Scan the records below for the line containing "scene.collection.objects.link(ob)" and the line containing "made[o].parent = made.get(o.parent, o.parent)". Copy both, plus every line between, exactly.

□ □ □ □

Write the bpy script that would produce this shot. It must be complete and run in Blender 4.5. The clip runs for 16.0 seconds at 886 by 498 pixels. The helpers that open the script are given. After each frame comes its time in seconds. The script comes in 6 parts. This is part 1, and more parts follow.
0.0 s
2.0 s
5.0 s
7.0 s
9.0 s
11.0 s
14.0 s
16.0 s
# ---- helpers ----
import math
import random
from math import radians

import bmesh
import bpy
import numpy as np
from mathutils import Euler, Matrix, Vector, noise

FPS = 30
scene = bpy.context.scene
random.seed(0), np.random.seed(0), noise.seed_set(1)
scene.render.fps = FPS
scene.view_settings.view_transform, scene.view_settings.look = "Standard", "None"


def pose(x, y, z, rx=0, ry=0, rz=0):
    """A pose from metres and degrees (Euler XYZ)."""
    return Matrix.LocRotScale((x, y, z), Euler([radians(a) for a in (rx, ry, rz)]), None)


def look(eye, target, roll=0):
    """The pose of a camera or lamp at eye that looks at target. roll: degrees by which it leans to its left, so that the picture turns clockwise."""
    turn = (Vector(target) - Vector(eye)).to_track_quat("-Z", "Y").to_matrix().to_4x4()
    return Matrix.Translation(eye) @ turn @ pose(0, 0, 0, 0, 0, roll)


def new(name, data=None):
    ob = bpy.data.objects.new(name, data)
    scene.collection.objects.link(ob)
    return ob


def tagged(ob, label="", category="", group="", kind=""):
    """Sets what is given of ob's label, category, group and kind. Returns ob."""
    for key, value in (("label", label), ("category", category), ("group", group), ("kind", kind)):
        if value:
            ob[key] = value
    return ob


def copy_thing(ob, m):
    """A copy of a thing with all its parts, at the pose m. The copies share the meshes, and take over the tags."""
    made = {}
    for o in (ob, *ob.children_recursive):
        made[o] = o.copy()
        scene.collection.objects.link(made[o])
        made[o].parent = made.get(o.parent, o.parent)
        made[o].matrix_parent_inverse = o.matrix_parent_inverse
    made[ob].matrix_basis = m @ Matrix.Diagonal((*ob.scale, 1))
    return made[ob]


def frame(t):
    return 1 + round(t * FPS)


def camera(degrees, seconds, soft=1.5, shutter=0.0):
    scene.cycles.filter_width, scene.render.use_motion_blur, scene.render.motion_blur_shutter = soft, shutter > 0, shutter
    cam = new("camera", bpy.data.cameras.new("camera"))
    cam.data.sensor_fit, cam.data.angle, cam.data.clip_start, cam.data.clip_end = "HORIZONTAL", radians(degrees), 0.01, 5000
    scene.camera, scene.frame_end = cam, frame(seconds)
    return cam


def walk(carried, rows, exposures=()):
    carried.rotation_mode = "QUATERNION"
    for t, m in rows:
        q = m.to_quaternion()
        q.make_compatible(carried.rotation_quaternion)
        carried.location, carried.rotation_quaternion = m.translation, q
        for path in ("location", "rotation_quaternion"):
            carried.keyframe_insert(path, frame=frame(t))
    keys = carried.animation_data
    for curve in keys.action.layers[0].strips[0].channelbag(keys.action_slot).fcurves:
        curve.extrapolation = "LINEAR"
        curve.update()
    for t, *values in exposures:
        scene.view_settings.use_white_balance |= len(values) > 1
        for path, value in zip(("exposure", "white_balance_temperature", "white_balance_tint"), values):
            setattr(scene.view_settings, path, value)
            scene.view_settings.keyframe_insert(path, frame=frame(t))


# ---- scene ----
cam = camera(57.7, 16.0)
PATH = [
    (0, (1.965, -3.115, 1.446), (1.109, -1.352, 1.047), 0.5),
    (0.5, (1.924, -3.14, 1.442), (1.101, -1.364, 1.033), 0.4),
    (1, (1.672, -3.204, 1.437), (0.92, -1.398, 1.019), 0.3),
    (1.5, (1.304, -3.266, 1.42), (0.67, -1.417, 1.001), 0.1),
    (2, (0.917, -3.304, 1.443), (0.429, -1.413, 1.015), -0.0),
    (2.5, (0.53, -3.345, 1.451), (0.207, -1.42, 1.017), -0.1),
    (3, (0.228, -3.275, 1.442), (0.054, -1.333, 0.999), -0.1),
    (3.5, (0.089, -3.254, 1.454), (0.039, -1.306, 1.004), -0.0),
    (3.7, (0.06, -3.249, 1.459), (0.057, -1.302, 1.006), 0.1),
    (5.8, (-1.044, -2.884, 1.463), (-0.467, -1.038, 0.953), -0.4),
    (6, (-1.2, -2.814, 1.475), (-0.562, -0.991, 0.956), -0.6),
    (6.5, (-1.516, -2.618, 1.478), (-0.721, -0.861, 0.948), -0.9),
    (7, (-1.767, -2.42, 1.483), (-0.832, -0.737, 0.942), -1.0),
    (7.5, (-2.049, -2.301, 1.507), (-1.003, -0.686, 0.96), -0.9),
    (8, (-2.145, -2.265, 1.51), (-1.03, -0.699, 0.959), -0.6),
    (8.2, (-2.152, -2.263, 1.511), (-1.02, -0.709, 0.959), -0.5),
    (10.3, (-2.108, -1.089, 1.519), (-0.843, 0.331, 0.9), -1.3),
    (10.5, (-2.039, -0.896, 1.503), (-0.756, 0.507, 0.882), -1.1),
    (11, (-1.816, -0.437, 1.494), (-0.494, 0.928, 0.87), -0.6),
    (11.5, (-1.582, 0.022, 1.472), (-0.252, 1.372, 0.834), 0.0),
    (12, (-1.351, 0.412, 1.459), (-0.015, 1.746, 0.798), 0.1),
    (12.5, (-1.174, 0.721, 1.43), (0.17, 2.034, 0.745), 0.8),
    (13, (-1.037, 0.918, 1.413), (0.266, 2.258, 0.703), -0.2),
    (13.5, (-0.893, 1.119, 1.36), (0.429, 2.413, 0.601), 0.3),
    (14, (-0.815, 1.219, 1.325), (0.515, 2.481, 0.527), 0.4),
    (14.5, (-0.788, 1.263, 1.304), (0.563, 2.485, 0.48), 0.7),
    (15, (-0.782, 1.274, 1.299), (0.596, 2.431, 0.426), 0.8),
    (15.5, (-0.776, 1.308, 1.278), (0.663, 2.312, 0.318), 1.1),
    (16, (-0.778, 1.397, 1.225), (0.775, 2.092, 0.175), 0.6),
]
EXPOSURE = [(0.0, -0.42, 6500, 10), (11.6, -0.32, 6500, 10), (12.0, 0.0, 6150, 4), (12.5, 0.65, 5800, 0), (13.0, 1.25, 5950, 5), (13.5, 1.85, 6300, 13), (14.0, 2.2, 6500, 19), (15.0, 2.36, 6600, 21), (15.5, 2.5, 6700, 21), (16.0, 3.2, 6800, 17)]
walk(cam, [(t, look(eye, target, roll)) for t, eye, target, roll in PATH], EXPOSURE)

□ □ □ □

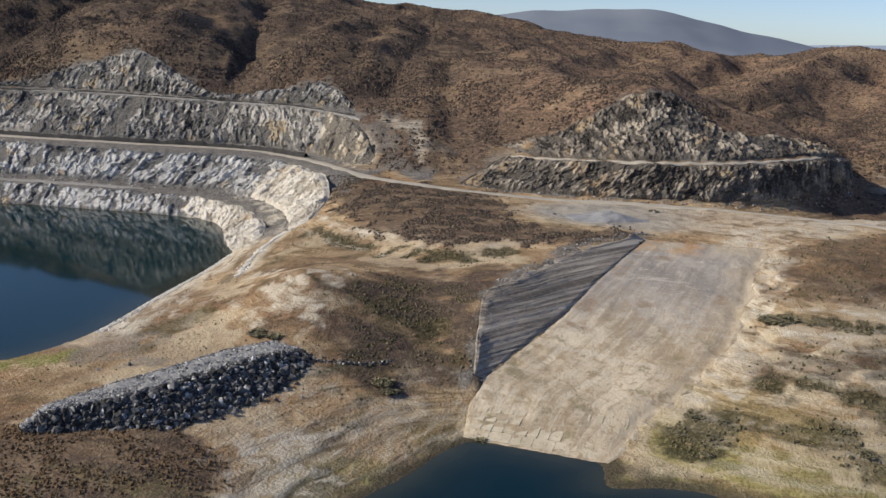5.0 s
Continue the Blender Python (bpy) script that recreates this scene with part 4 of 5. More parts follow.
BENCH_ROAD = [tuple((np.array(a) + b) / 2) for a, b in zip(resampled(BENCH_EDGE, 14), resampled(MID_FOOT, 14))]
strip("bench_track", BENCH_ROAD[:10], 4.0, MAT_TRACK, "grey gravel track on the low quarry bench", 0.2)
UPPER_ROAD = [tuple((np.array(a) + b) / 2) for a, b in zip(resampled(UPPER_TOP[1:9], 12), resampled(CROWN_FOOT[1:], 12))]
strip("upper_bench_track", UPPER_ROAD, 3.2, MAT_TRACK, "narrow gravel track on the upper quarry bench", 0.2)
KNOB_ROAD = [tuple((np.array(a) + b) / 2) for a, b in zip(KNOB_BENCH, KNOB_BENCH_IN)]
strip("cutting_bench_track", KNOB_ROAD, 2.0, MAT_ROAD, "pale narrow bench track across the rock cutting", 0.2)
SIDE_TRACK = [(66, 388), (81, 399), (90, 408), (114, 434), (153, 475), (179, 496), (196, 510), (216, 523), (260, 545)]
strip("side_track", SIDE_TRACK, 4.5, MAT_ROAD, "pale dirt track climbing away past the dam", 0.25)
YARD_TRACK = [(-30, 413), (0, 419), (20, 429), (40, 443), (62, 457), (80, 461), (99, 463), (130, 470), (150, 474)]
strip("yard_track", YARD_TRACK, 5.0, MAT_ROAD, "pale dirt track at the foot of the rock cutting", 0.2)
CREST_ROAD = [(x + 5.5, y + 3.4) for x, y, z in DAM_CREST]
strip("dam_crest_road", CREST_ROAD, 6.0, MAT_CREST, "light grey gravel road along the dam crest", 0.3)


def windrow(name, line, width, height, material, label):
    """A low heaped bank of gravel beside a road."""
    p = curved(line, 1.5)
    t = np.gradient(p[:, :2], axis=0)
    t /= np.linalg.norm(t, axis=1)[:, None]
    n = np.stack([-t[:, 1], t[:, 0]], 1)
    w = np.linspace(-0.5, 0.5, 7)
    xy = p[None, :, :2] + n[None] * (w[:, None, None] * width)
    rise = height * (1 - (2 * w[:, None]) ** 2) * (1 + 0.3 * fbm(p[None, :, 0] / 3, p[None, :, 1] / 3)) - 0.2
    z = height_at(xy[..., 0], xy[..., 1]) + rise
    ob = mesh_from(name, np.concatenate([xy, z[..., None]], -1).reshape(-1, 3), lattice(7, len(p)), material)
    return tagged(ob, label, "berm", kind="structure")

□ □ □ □

* _Task solution_:
    scene.collection.objects.link(ob)
    return ob


def tagged(ob, label="", category="", group="", kind=""):
    """Sets what is given of ob's label, category, group and kind. Returns ob."""
    for key, value in (("label", label), ("category", category), ("group", group), ("kind", kind)):
        if value:
            ob[key] = value
    return ob


def copy_thing(ob, m):
    """A copy of a thing with all its parts, at the pose m. The copies share the meshes, and take over the tags."""
    made = {}
    for o in (ob, *ob.children_recursive):
        made[o] = o.copy()
        scene.collection.objects.link(made[o])
        made[o].parent = made.get(o.parent, o.parent)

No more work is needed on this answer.